A proposal in Springfield to toughen penalties for sexual predators could be used several times a year in Ogle County, according to State's Attorney Doug Floski.

A bill scheduled to be introduced in the Illinois House of Representatives would make it easier for prosecutors to petition the courts to declare a sex offender a sexually dangerous person. Once that designation has been made an offender could be held indefinitely until the courts determine the defendant is no longer a threat.

"What this would allow us to do is treat offenders with regard to what they might do, not just based on what they have already done. It truely is crime prevention," Floski said. "We often have offenders whose crimes makes them extremely likely to offend; this law will help us deal with that problem."

Currently, prosecutors often ask for the sexually dangerous person designation which carries the potential for longer incarceration, instead of seeking criminal charges against a repeat sex offender. This bill would allow them to ask judges to consider the issue when a defendant is nearing the end of a traditional prison term in cases where the defendant has received no treatment in prison or has not responded to treatment.

"This allows us to evaluate the effect prison therapy has had on an individual," Floski said, "Since therapy is optional for imprisoned sex offenders, we know that very few actually receive any help.

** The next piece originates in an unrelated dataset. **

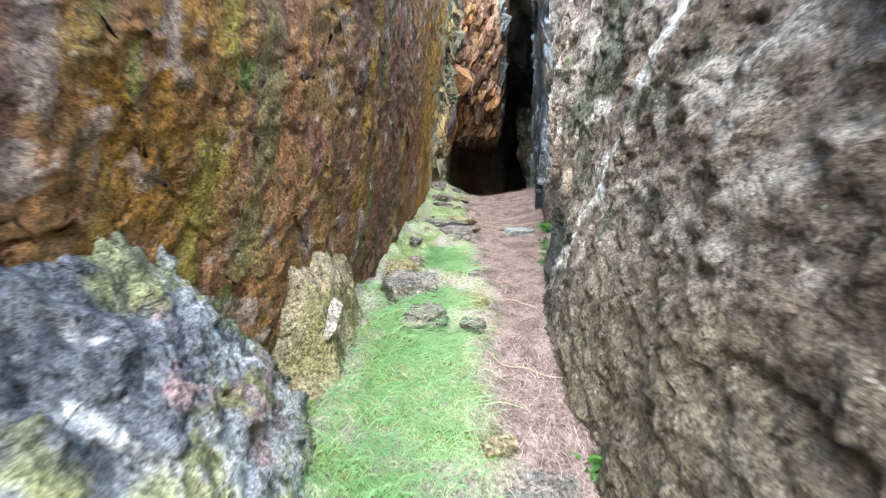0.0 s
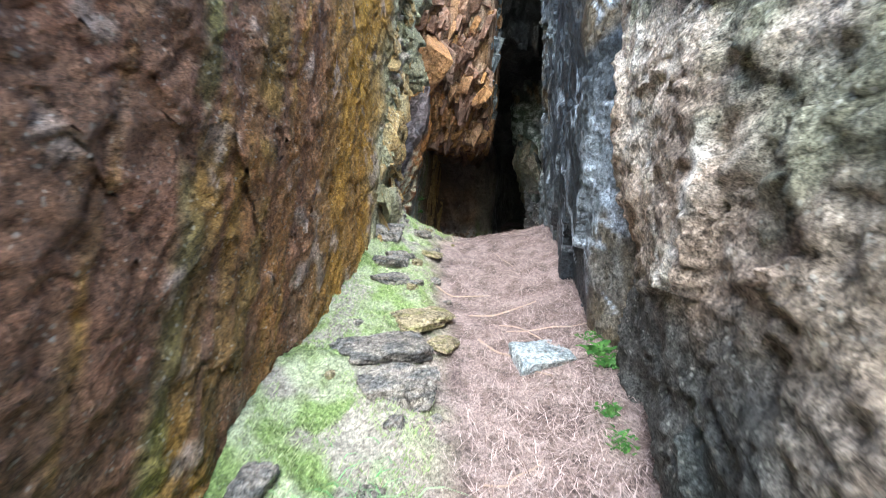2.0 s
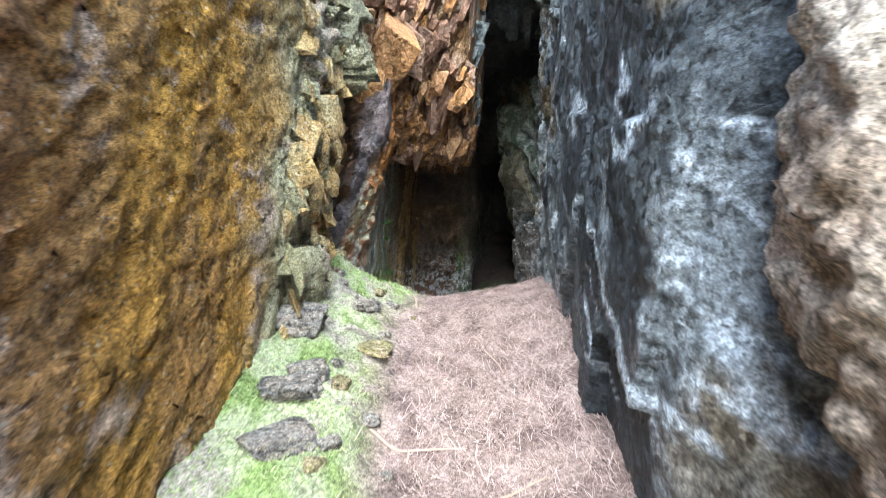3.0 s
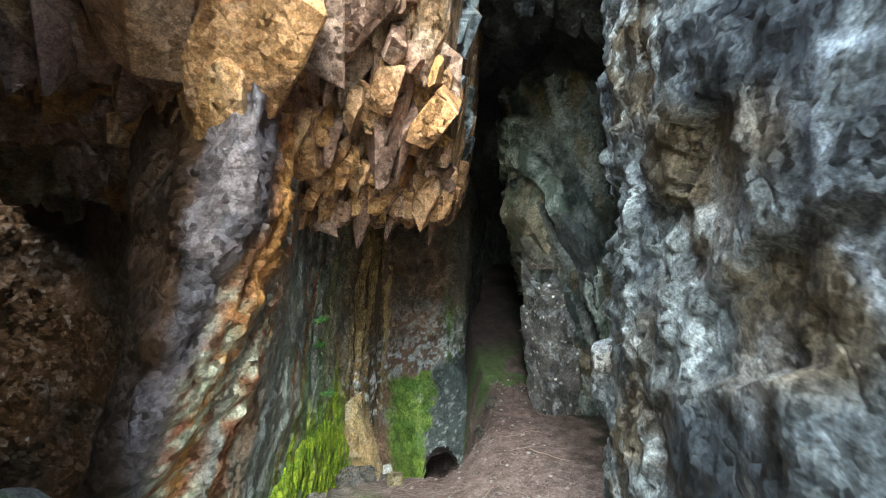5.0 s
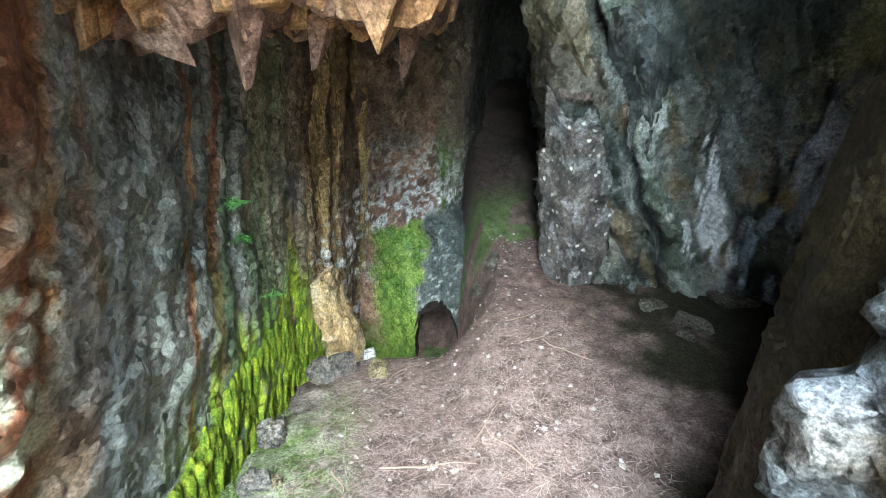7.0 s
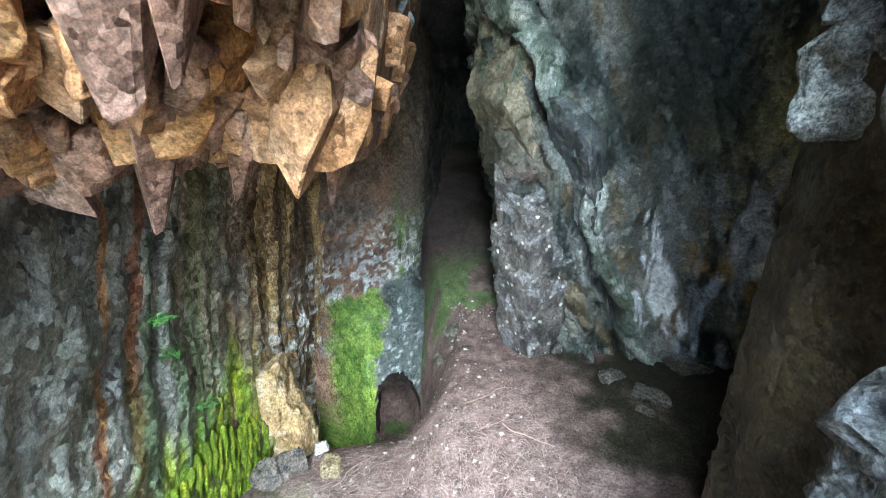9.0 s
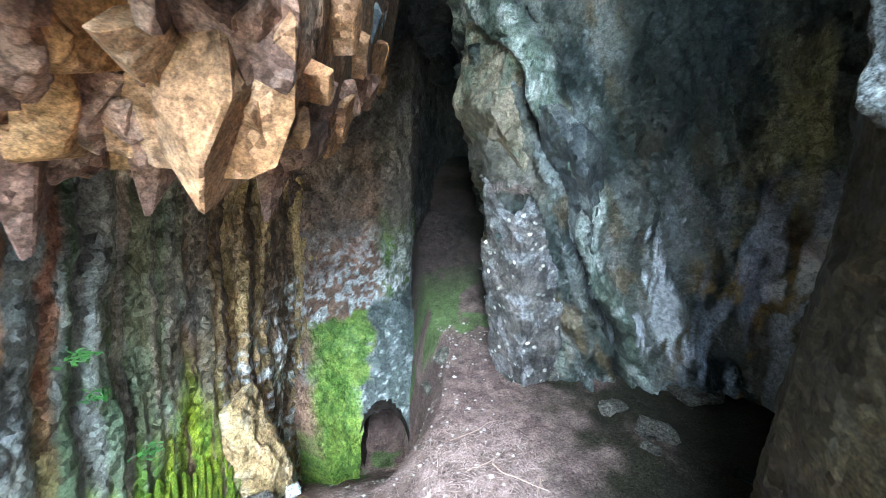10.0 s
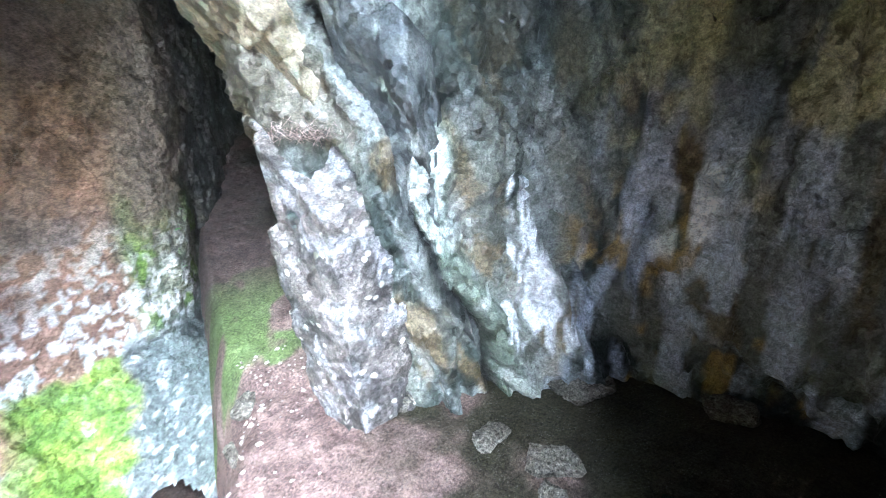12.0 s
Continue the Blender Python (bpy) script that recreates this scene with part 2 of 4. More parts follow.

With this law, we could go to a judge and explain that this offender is just as dangerous, if not more so, than the day he was sentenced. It gives the courts and the community some control."

That likelihood to reoffend is the primary reason Floski and many prosecutors in Illinois are endorsing the proposal.

"Under most circumstances, once a person has paid their debt to society, they should be released from the state's oversight." Floski said, "However, we know that sex offenders, particularly those who prey on children, have the highest rate or recidivism of any criminal."

The Sexually Dangerous Person Act came into law in Illinois in response to those statistics. Though different studies show different numbers, Floski said he is familiar with research showing the recidivism rate among sex offenders of children to be as high as 70 percent.

"There is some recent evidence that therapy can be effective with some of those defendants," Floski said. "For those who don't respond however, we have to be able to keep them off the streets."

Floski said his office has already had three defendants declared sexually dangerous: they are among 89 defendants incarcerated in Illinois under that designation.

To have someone declared sexually dangerous, prosecutors must show that a defendant has a mental disorder for more than a year, that the disorder causes him to commit sex offenses, and that he has a history of prior sex offenses.

Once the designation has been made, the defendant cannot be freed until he peitions the court not more than once a year and presents a psychiatric testimony that he is no longer dangerous. Floski called it a very high standard of proof, one that offers the community a great deal of protection.

"The Sexually Dangerous Person Act is a good law and it has been working for us here in Ogle County, " Floski said. "what this new proposal would do is fine tune it, make it even more effective at protecting our communities from repeat sex offenders."